The move will now be considered by the party’s NEC and will have to be agreed by annual conference before becoming a rule. If elections are confirmed and carried out then it would establish a significant power base in parliament for centrist MPs who are critical of the leadership. Jeremy Corbyn has indicated an interest in allowing Labour’s grassroots a vote on the make-up his top team as part of  a wider set of reforms to party democracy.

The motion, put forward by Clive Betts, won support from 169 MPs and was opposed by just 34, with one active abstention – meaning another 26 did not vote. It was considered at last night’s meeting of the Parliamentary Labour Party (PLP), and no one spoke publicly against the idea.

Tonight a Labour spokesperson said: “The PLP motion to request the NEC bring forward a rule change at this year’s annual conference to re-introduce Shadow Cabinet elections has been carried.”

Shadow Cabinet elections, scrapped by Ed Miliband in 2011, are supported by Corbynsceptic MPs who believe it will give the PLP a greater say in how the party is run under Jeremy Corbyn. Shadow Cabinet ministers have a much greater say in policy development than backbenchers, including within the party’s powerful National Policy Forum (NPF).
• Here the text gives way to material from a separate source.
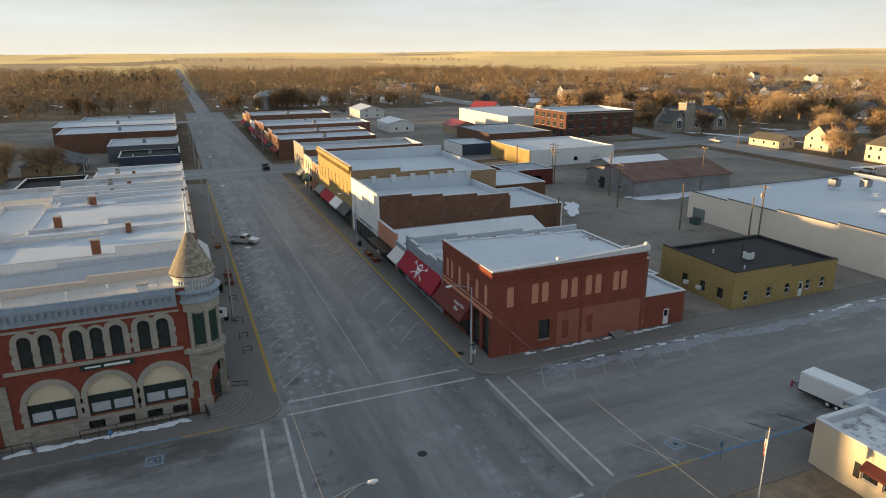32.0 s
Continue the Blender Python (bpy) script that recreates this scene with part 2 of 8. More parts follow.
M["step_stone"] = mk("worn_grey_step_stone", (0.20, 0.19, 0.18), (0.14, 0.135, 0.13), big=0.9, fine=4)
M["red_render"] = mk("dull_red_render", (0.33, 0.115, 0.077), (0.27, 0.092, 0.062), 0.85, big=0.35, fine=3, stain=(0.24, 0.077, 0.053), stain_at=0.6)
M["tar_grey"] = mk("dark_gravel_roof", (0.075, 0.066, 0.058), (0.05, 0.045, 0.042), 0.9, big=0.2, fine=3, stain=(0.11, 0.09, 0.075), stain_at=0.62)
M["concrete"] = paved("concrete", (0.19, 0.173, 0.156), (0.14, 0.128, 0.117), (0.11, 0.10, 0.092), 3.4, 0.006, (0.15, 0.135, 0.122), 0.45)
M["lot"] = paved("gravel_lot", (0.235, 0.206, 0.175), (0.155, 0.135, 0.113), (0.12, 0.11, 0.1), 14.0, 0.003, (0.115, 0.095, 0.08), 0.4, (0.05, 0.035, 0.1))
M["kerb"] = mk("kerb_concrete", (0.25, 0.235, 0.215), (0.18, 0.17, 0.158))
M["yellow_paint"] = mk("yellow_paint", (0.42, 0.26, 0.04), (0.28, 0.20, 0.07), big=1.2, fine=5)
M["white_paint"] = mk("road_white", (0.50, 0.49, 0.48), (0.30, 0.29, 0.285), big=1.0, fine=4)
M["faded_paint"] = mk("faded_road_white", (0.44, 0.435, 0.43), (0.22, 0.22, 0.22), big=1.3, fine=4)
M["blue_paint"] = mk("blue_paint", (0.06, 0.20, 0.38), (0.10, 0.2, 0.3))
M["faded_blue"] = mk("worn_blue_paint", (0.22, 0.33, 0.43), (0.16, 0.22, 0.27), big=1.2, fine=5)
M["red_paint"] = mk("red_paint", (0.42, 0.06, 0.05), (0.3, 0.08, 0.07))
M["earth"] = mk("bare_earth", (0.12, 0.09, 0.062), (0.27, 0.21, 0.145), big=0.3, fine=1.6, stain=(0.085, 0.065, 0.048), stain_at=0.57)
M["turf"] = mk("green_turf", (0.035, 0.09, 0.025), (0.05, 0.10, 0.03))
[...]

The Shadow Cabinet also gets three representatives on the NEC, which is finely balanced following the recent election of six Momentum-backed candidates as representatives for the membership.

Many believe that control of the NEC is now paramount in Labour’s internal battles, with party reforms top of the agenda for both sides in the struggle for power.

It is believed that Corbyn’s allies want to change how policy is decided, how leadership contests are carried out, and the way in which parliamentary candidates are selected, while his opponents are keen to limit his long-term influence over the direction of the party.

MPs, the vast majority of whom have voted “no confidence” in Corbyn’s leadership, hope that they will be able to use Shadow Cabinet elections to regain those NEC positions.